Try changing the following code lines:
// ----- draw the object
translate(X/100*width, -(Y-Offset)/100*height);

To read:
// ----- draw the object
translate(X/Baseline*width, -(Y-Offset)/Baseline*height);

The above code plots each of the XY coordinates as a percentage of the scaled display widths and heights.

Again it would appear that I have done the sums in my head rather than applying a formula :(

Message me if this solves your problem and I will update the code.

0
ScottB427
ScottB427

2 years ago

can this track more than one object at a time? and small diameter objects?
Im trying to make something that would see the position of arrows in a target and feed that information into a program as X and Y positions.

0
percramer
percramer

2 years ago

Great idea!

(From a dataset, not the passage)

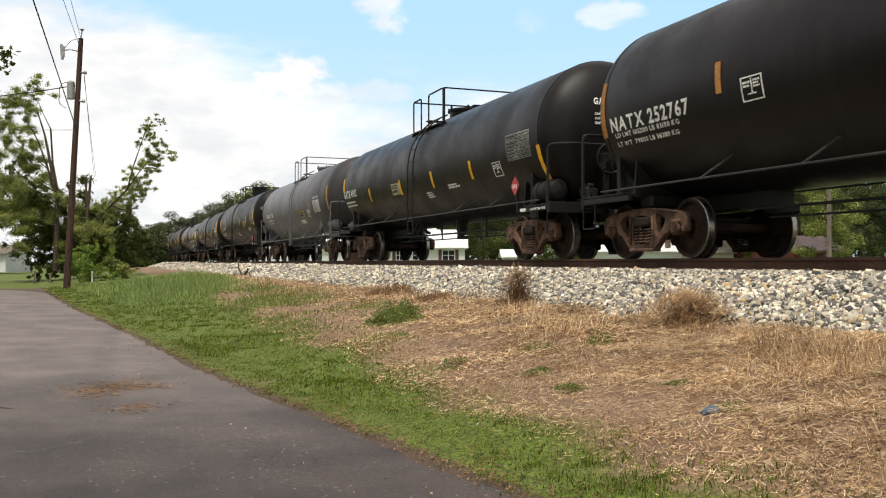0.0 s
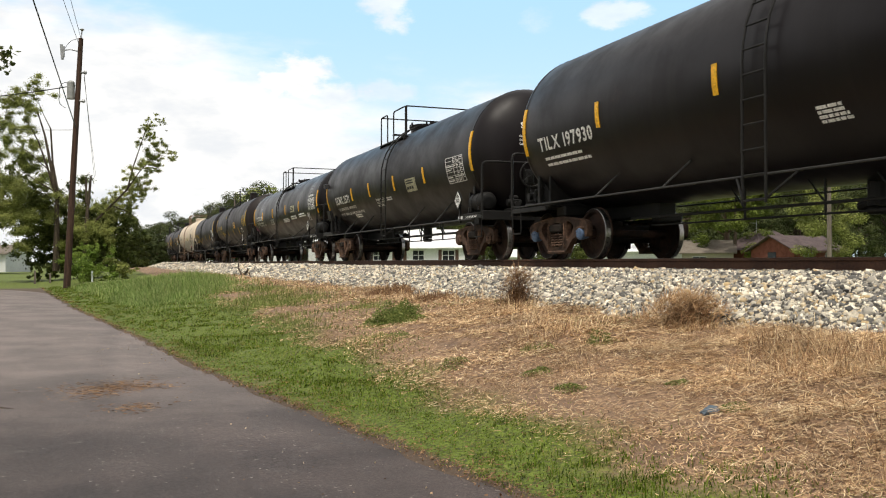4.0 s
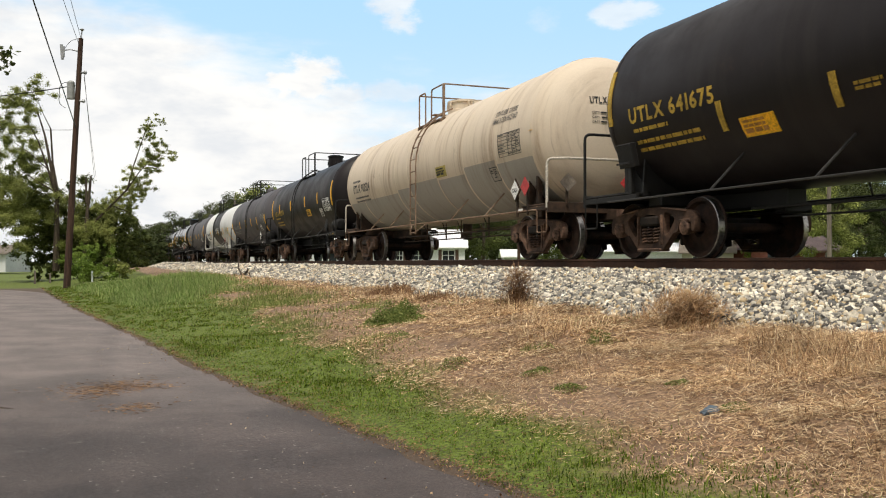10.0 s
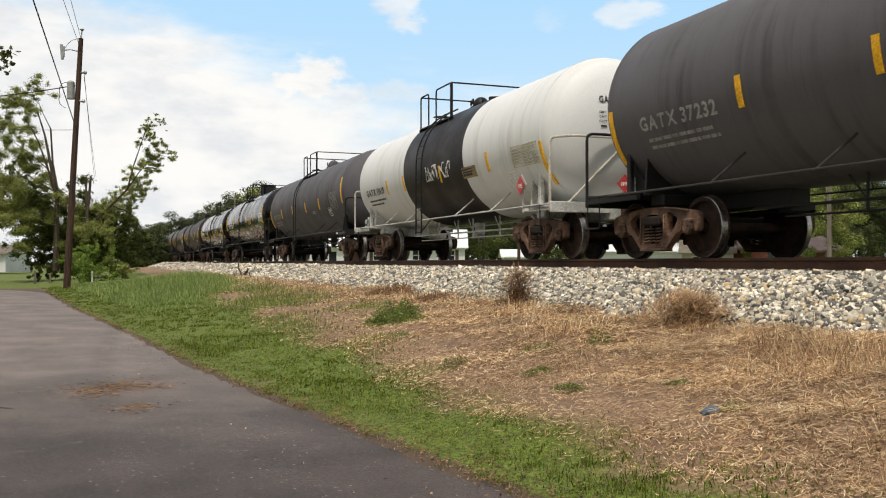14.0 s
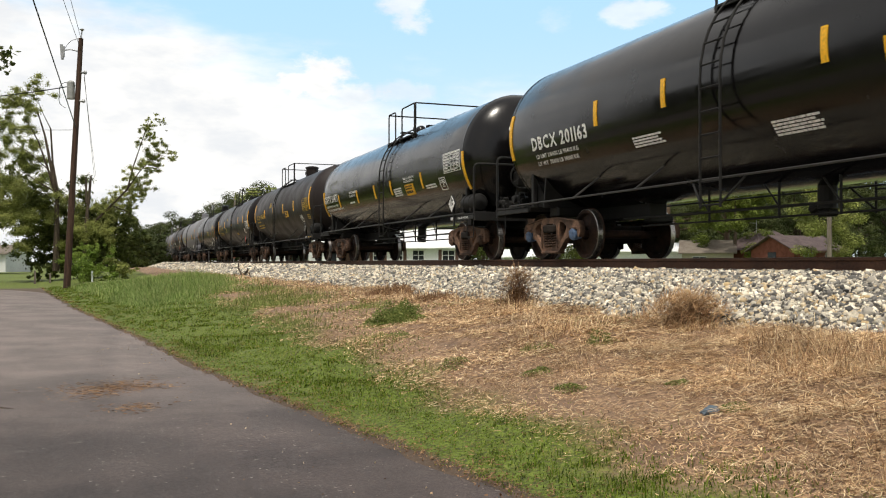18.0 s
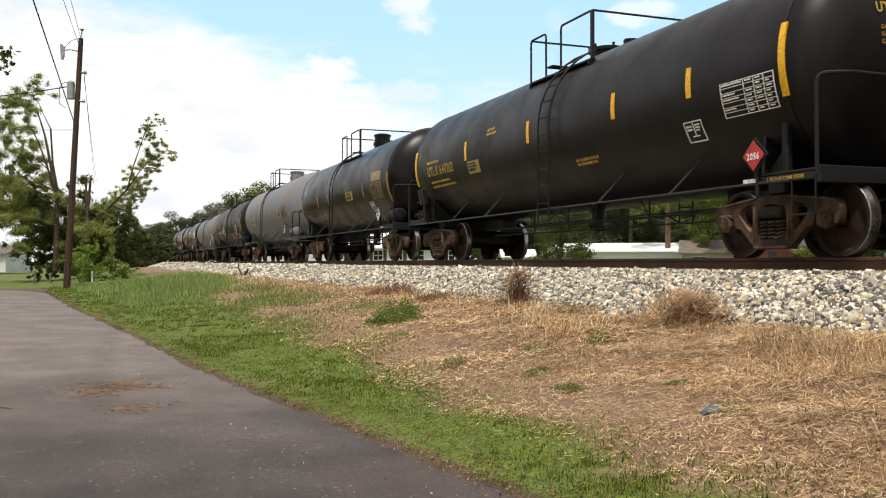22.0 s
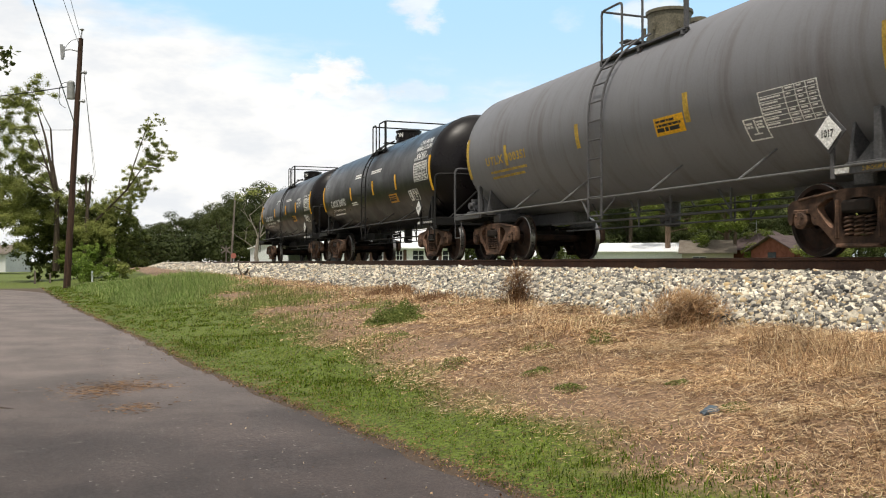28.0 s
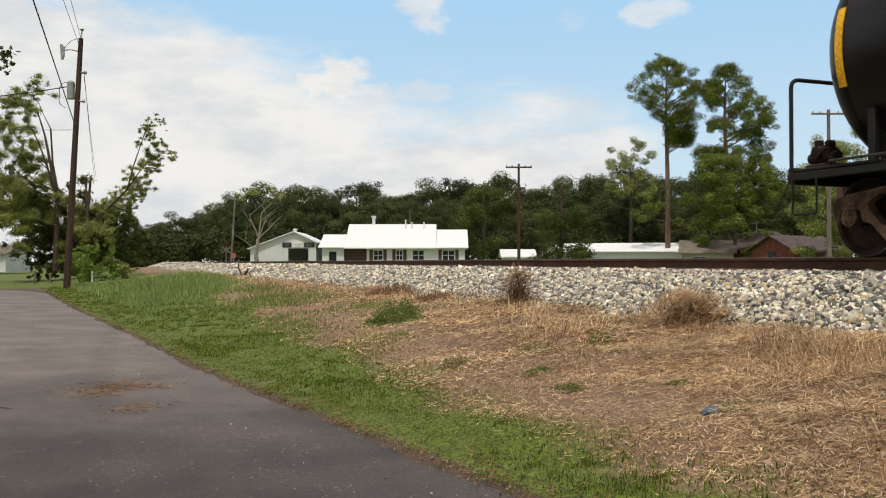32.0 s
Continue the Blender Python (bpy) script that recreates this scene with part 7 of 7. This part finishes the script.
# deck and rail past the tank's seam, front and rear
ENDS = ((0.50, 0.73), (0.42, 0.69), (0.46, 0.72), (0.90, 0.75), (0.60, 0.64), (0.34, 0.60), (0.64, 0.70), (0.57, 0.87), (0.51, 0.52), (0.58, 0.70), (0.44, 0.82), (0.36, 0.75), (0.50, 0.77), (0.57, 0.75), (0.64, 0.60), (0.63, 0.60), (0.52, 0.66), (0.53, 0.70), (0.82, 0.70), (0.60, 0.70), (0.60, 0.74), (0.52, 0.55), (0.71, 0.71))
# placards on the front ends: place across, height, own face where it differs
END_SIGNS = {3: ((0.40, 1.38, None),), 4: ((0.20, 1.38, None),), 5: ((-0.25, 1.32, None),), 6: ((0.38, 1.43, None),), 8: ((-1.05, 1.42, WORN_SIGN), (0.24, 1.44, RED_SIGN)), 10: ((-0.04, 1.37, None),), 11: ((0.0, 1.40, None),), 16: ((0.08, 1.32, None),), 18: ((0.28, 1.41, None),)}
TRAIN = []
for k, spec in enumerate(CARS):
    spec["ends"], spec["reversed"], spec["end_stay"] = ENDS[k], k in (3, 8, 11, 12, 13, 16, 20, 21, 22), k in (3, 11, 13, 21, 22)
    spec["end_signs"] = END_SIGNS.get(k, ())
    spec["front"], spec["rear"] = SPANS[k]
    mid = sum(SPANS[k]) / 2
    spec["pull_front"] = -((SPANS[k][0] + SPANS[k - 1][1]) / 2 - mid) if k else 8.4
    spec["pull_rear"] = (SPANS[k][1] + SPANS[k + 1][0]) / 2 - mid if k < len(CARS) - 1 else (SPANS[k][1] - mid) + 1.25
    spec["seed"] = 100 + 13 * k
    TRAIN.append((build_car(spec), mid))


# ---- movement ----
ROLL = (0.0000, 172.4180, -4.6974, -0.3041, -0.0761, 0.0371, 0.0294, -0.0164, 0.0668)


def rolled(t):
    """How far the train has rolled, in metres, after t seconds: it slows a little."""
    return float(np.polynomial.chebyshev.chebval(t / 16 - 1, ROLL) - np.polynomial.chebyshev.chebval(-1, ROLL))


def motions():
    times = [0.5 * k for k in range(65)]
    for car, mid in TRAIN:
        walk(car, [(t, pose(TRACK, mid - rolled(t), RAIL)) for t in times])
    steps = [k / FPS for k in range(32 * FPS + 1)]
    turns = {k: [(t, pose(0, k * 0.889, WHEEL, math.degrees(rolled(t) / WHEEL) % 360)) for t in steps] for k in (-1, 1)}
    for ws, k in WHEELSETS:
        walk(ws, turns[k])
    walk(SKY, [(t, pose(0, 0, EYE, 0, 0, -2.7 * t / 32)) for t in (0, 16, 32)])


motions()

How accurate do you think this could be?

0
lingib
lingib

Reply 2 years ago

Assuming that the "system" has been calibrated for temperature, humidity, and atmospheric pressure, the accuracy should approximate that of your sensors.

Automatic calibration is possible using a third transducer (in the same environment) spaced a known distance from a separate reflector to calculate the correct value to use in place of the constants 59 and 29.5

Without calibration the accuracy is within 1 or 2 centimeters depending on the shape of the object.

0
mach1950
mach1950

2 years ago

This is a great "ible" lingib. I love the idea of using cheap HC-SR04's even though you only need one transmitter. So effective and cheap and easy but so intriguing. I'm 68 and it forces me to re-engage with my old trig books. Thanks for sharing.

0
lingib
lingib

Reply 2 years ago

You are welcome ... thanks for commenting :)

0
judas79
judas79

2 years ago

Very cool project. Is there a particular reason you are triggering both modules, in the .pde, even though the "B" trigger on the module is blocked with a covering?